> _DIRECTIONS_: Restate word for word the lines from the one containing "Continue the Blender" through the end of the listing below, with both ends included.

----- GIVEN DATA -----

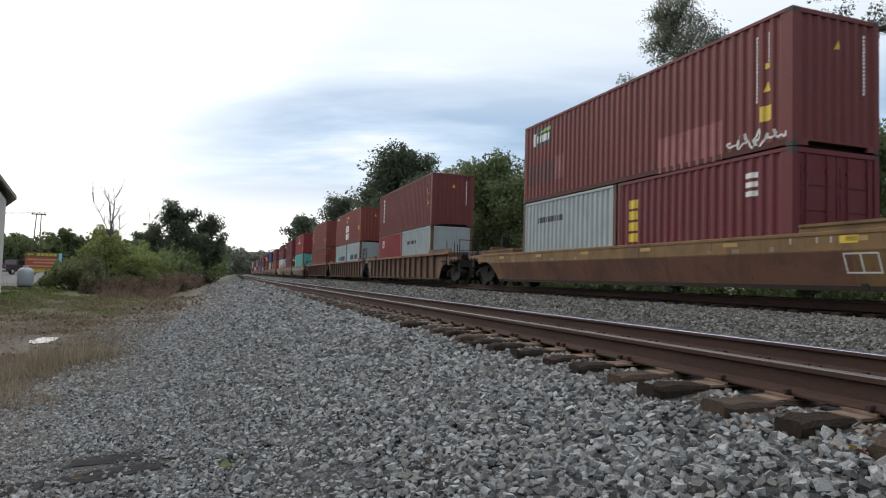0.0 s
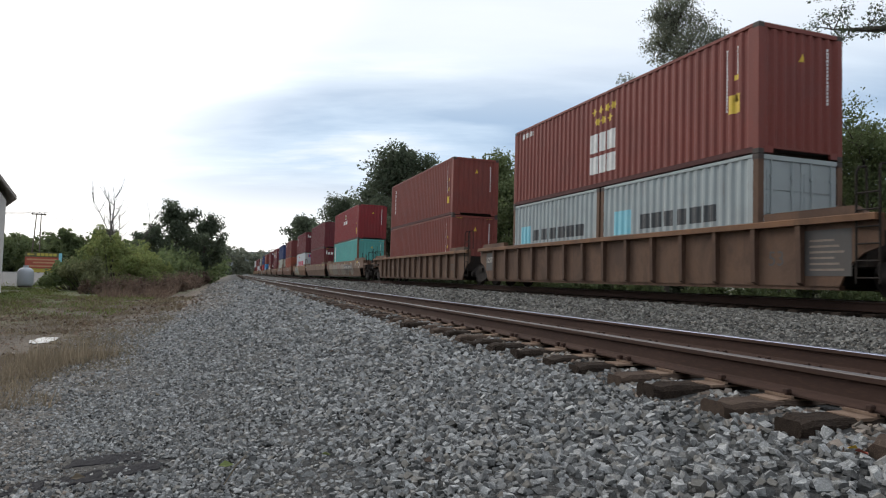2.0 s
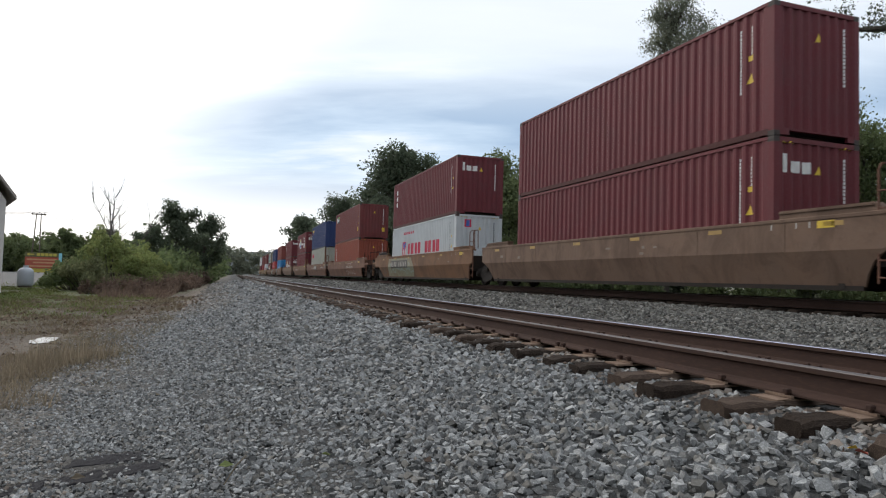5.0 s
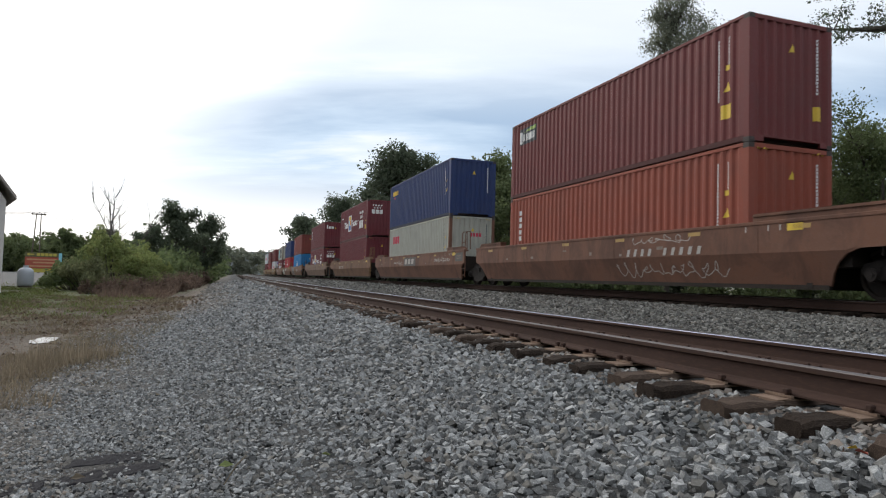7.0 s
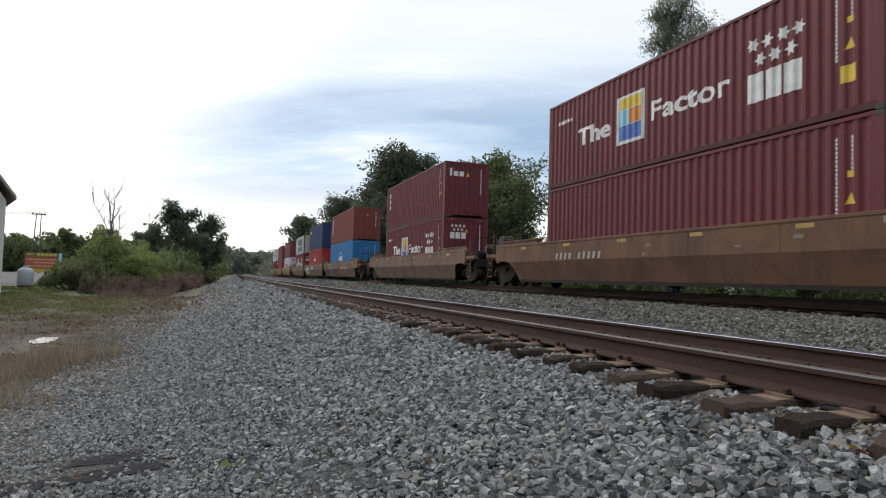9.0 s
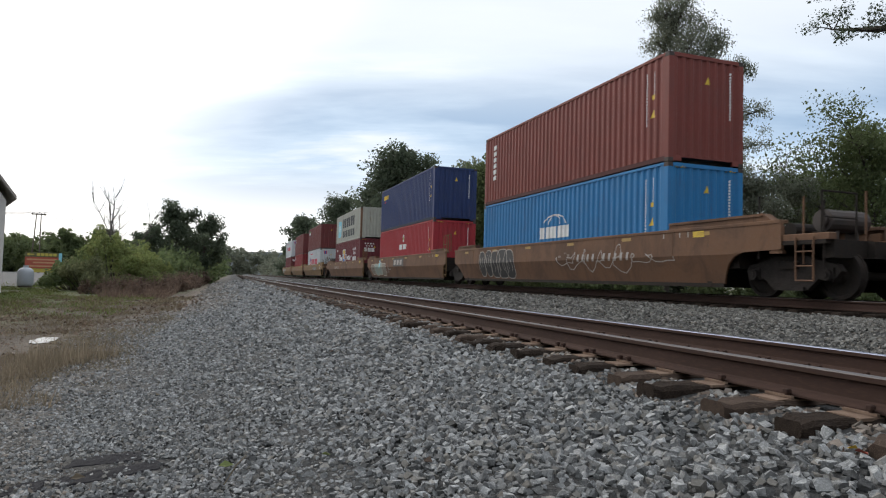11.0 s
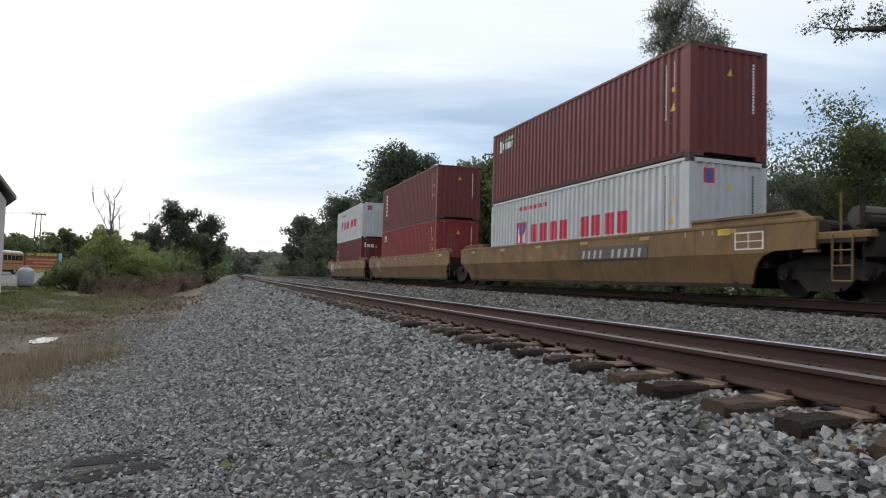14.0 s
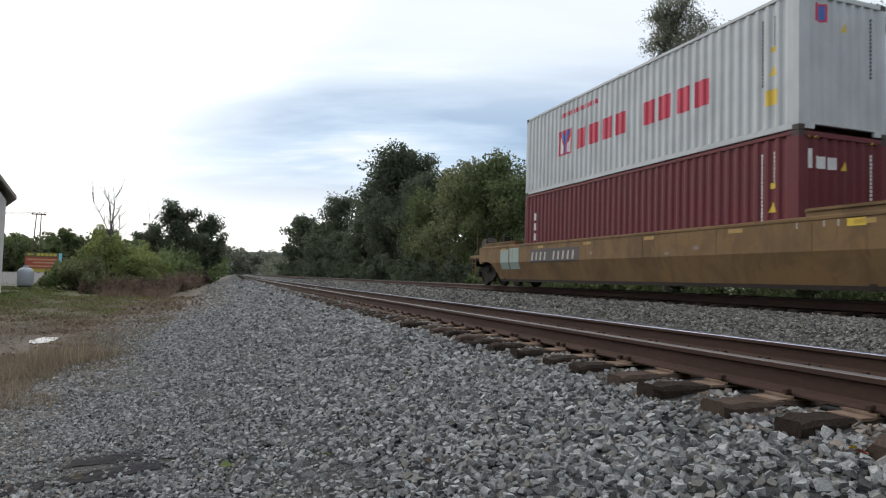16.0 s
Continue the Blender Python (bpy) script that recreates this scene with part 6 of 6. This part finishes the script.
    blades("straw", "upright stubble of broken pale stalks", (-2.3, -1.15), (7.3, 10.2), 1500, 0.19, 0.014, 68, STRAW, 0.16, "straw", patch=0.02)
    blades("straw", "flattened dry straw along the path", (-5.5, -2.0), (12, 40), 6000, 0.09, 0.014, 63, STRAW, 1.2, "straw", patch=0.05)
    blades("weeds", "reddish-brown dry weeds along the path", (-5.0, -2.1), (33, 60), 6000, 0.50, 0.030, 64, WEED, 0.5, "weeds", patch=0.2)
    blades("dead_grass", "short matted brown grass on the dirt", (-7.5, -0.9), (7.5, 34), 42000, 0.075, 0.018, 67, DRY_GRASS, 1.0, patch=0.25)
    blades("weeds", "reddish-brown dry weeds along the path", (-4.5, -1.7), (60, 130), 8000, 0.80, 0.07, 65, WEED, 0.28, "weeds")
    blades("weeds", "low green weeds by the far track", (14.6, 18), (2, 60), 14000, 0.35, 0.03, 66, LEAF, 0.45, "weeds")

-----

> _TASK RESULT_:
Continue the Blender Python (bpy) script that recreates this scene with part 6 of 6. This part finishes the script.
    blades("straw", "upright stubble of broken pale stalks", (-2.3, -1.15), (7.3, 10.2), 1500, 0.19, 0.014, 68, STRAW, 0.16, "straw", patch=0.02)
    blades("straw", "flattened dry straw along the path", (-5.5, -2.0), (12, 40), 6000, 0.09, 0.014, 63, STRAW, 1.2, "straw", patch=0.05)
    blades("weeds", "reddish-brown dry weeds along the path", (-5.0, -2.1), (33, 60), 6000, 0.50, 0.030, 64, WEED, 0.5, "weeds", patch=0.2)
    blades("dead_grass", "short matted brown grass on the dirt", (-7.5, -0.9), (7.5, 34), 42000, 0.075, 0.018, 67, DRY_GRASS, 1.0, patch=0.25)
    blades("weeds", "reddish-brown dry weeds along the path", (-4.5, -1.7), (60, 130), 8000, 0.80, 0.07, 65, WEED, 0.28, "weeds")
    blades("weeds", "low green weeds by the far track", (14.6, 18), (2, 60), 14000, 0.35, 0.03, 66, LEAF, 0.45, "weeds")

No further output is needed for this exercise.